DO THIS: Transcribe the whole listing below without changing a word, but leave out every image.

-- begin --

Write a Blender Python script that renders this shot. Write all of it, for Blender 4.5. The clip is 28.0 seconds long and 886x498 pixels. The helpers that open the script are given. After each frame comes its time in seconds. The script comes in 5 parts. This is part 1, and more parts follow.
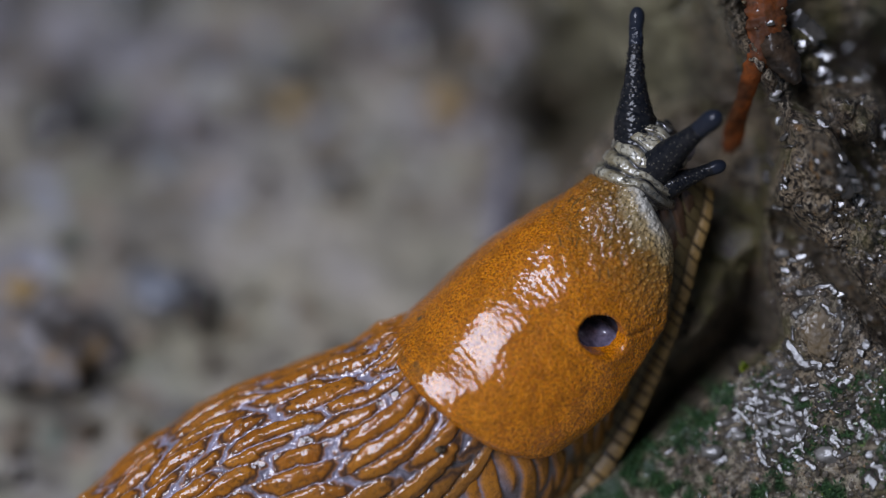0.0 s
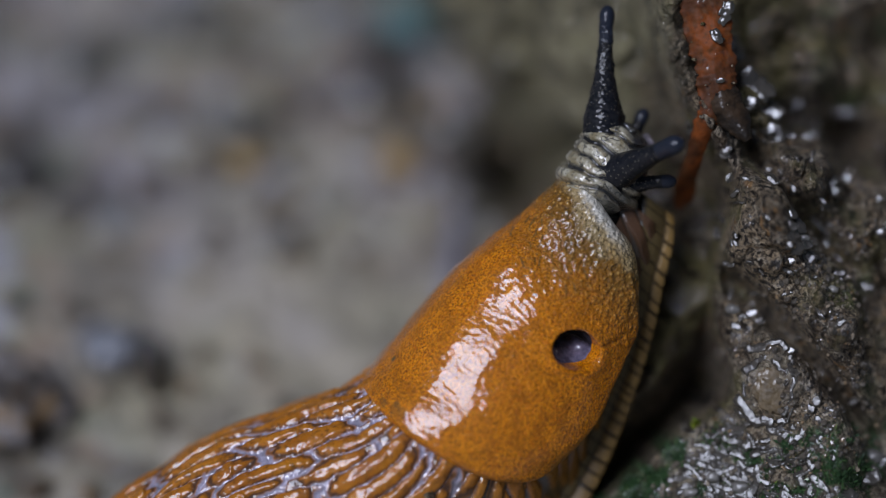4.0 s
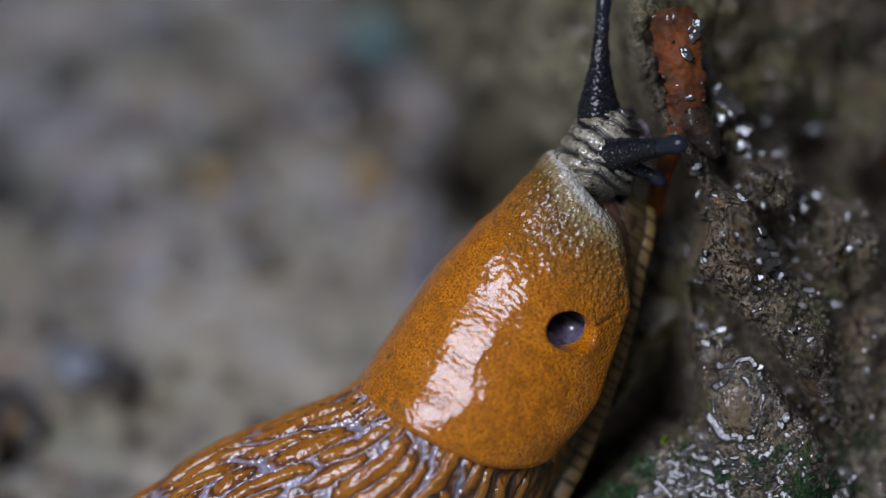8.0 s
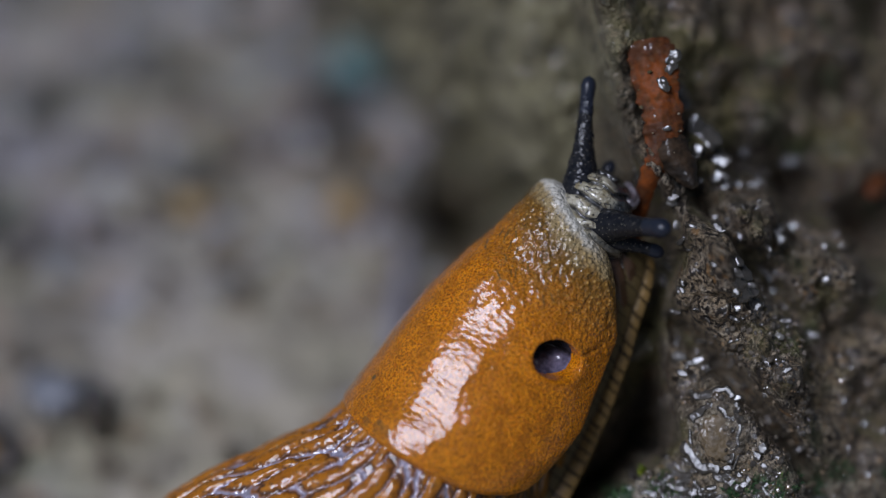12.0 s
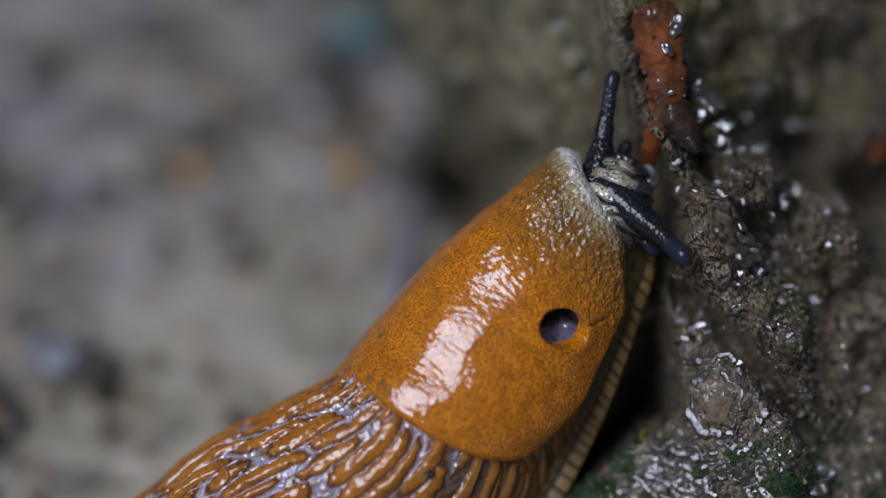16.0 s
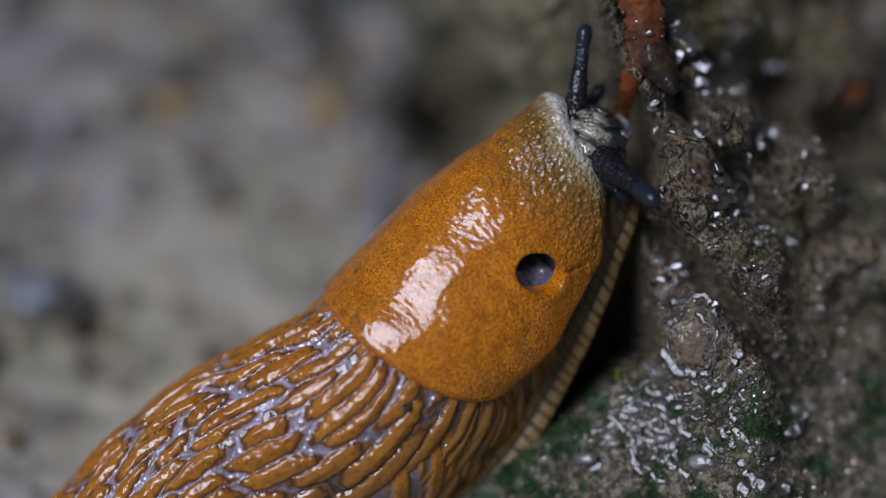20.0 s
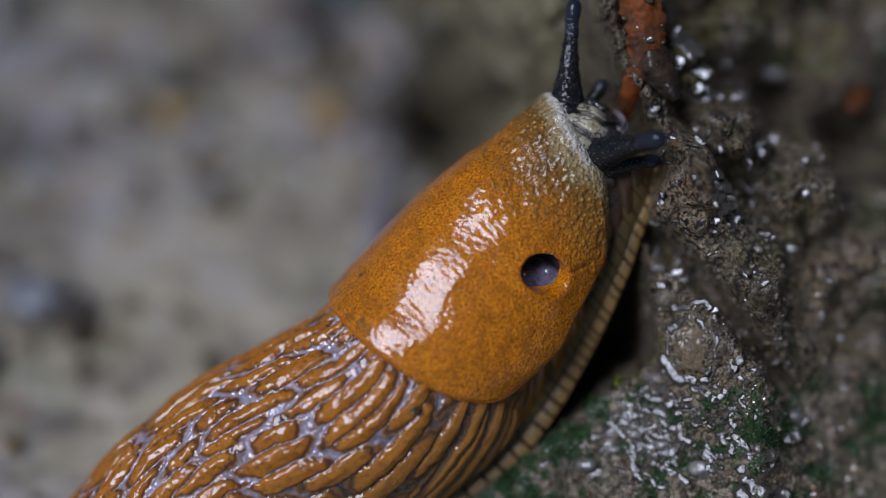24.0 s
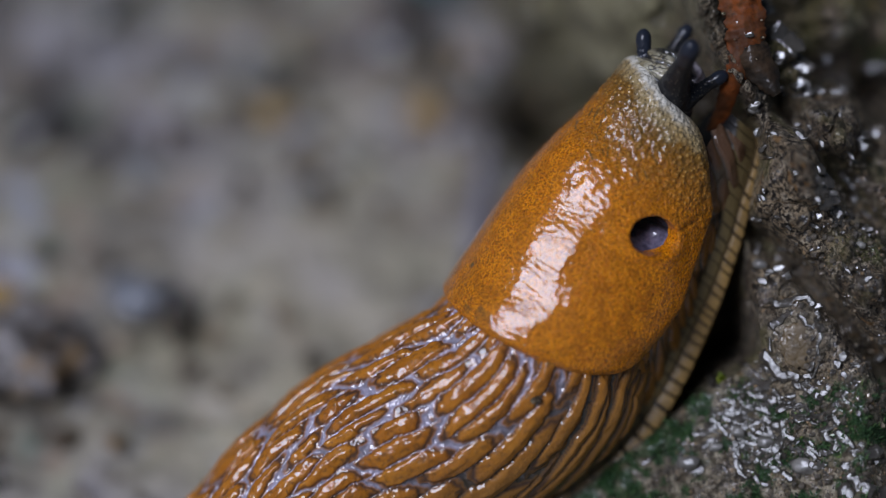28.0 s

-- end --

RESULT:
Write a Blender Python script that renders this shot. Write all of it, for Blender 4.5. The clip is 28.0 seconds long and 886x498 pixels. The helpers that open the script are given. After each frame comes its time in seconds. The script comes in 5 parts. This is part 1, and more parts follow.
0.0 s
4.0 s
8.0 s
12.0 s
16.0 s
20.0 s
24.0 s
28.0 s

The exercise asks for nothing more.